Feds: Oklahoma Medical Marijuana Users Can’t Possess Guns
OKLAHOMA CITY (AP) — Federal officials say Oklahoma residents with medical marijuana cards will be prohibited from obtaining gun permits, following a recent decision by voters to approve the medical use of the drug.
State residents voted in favor of the marijuana measure Tuesday (June 26). The move puts Oklahoma gun owners in a conflict 25 other states are facing between state and federal laws governing guns and marijuana.
Federal law says it’s illegal to possess both a gun and marijuana. It’s part of the 1993 Brady Act, which amended the Gun Control Act of 1968 to reference provisions of the Controlled Substances Act.

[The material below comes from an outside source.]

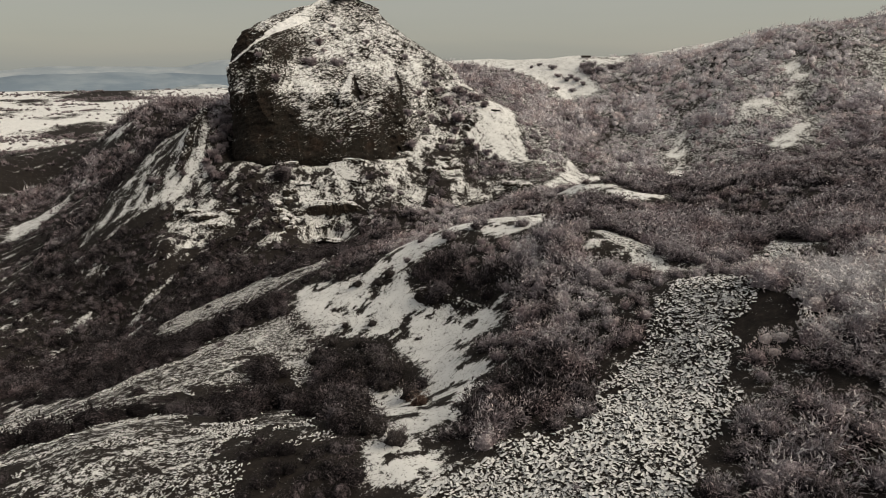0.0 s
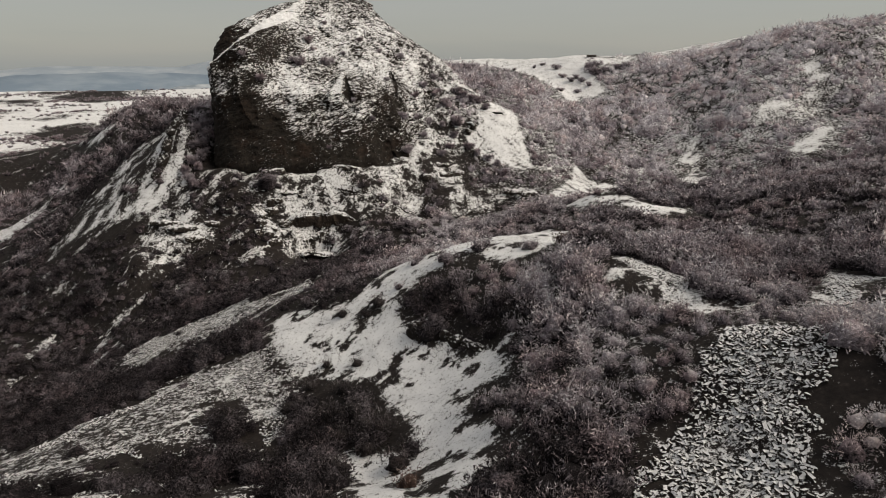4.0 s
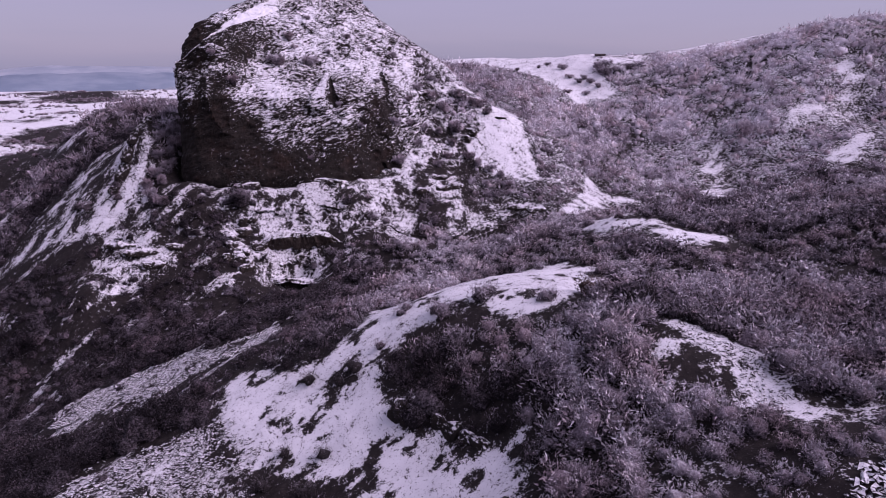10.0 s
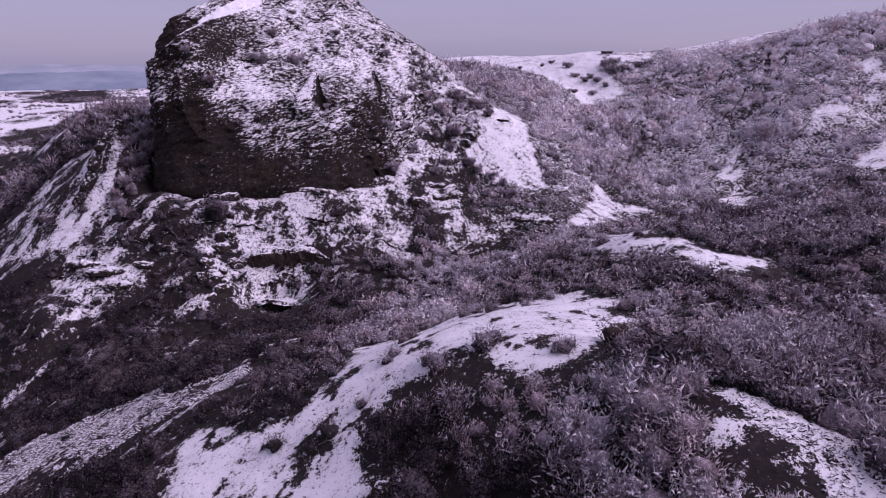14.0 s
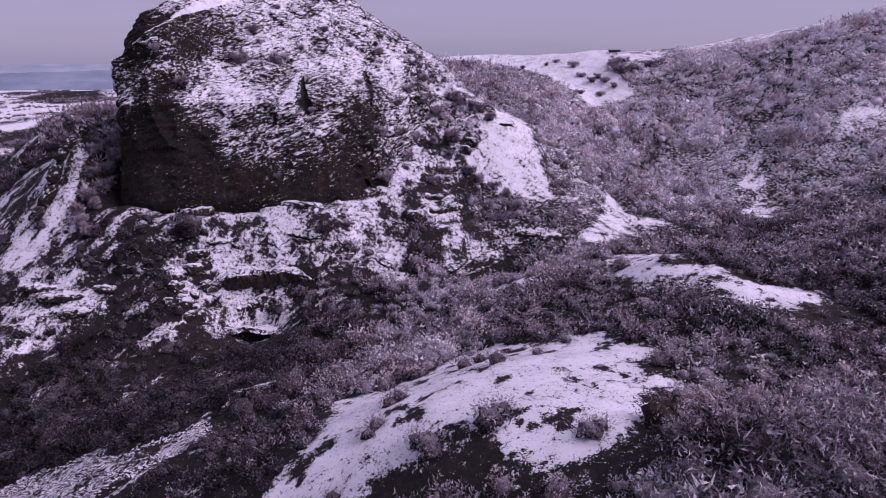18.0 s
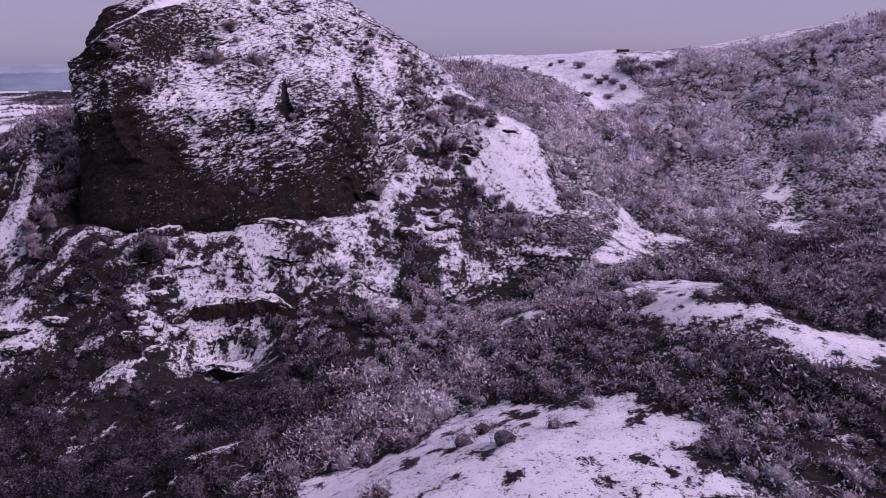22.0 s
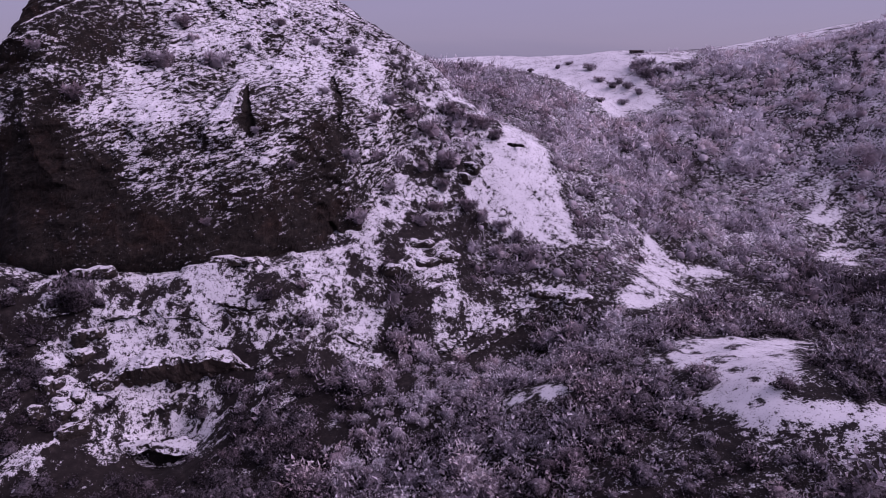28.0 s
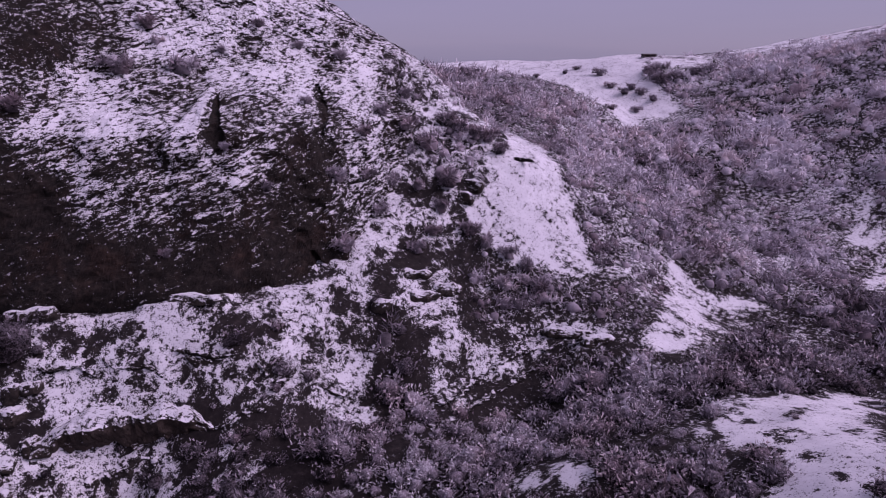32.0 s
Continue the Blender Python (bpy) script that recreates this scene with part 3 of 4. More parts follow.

Two U.S. Senators, Republican Cory Gardner of Colorado and Democratic Elizabeth Warren of Massachusetts, have introduced a bill that would protect states that have legalized marijuana from federal interference.
Don Spencer is the president of the Oklahoma 2nd Amendment Association. He said state gun owners who need marijuana for treatment should be allowed to possess both.
“Personally I think a person that is peaceful in their own home, if they have a medical prescription and own a firearm, and whether it’s alcohol or prescription drugs, I don’t think that there should be any repercussions from that,” he said.
The association will be looking into the issues and the enactment of the medical marijuana law, Spencer said.
“Part of what we’ll be talking about is what other states have done,” he said. “If there is an existing suit we can dogpile on top of, that’s a possibility.”
Spencer said he doesn’t recommend filing a suit at this time.
The federal Bureau of Alcohol, Tobacco, Firearms and Explosives recommends those who may consider obtaining a marijuana card to contact legal counsel or the agency for guidance on how to legally transfer, sell or dispose of firearms.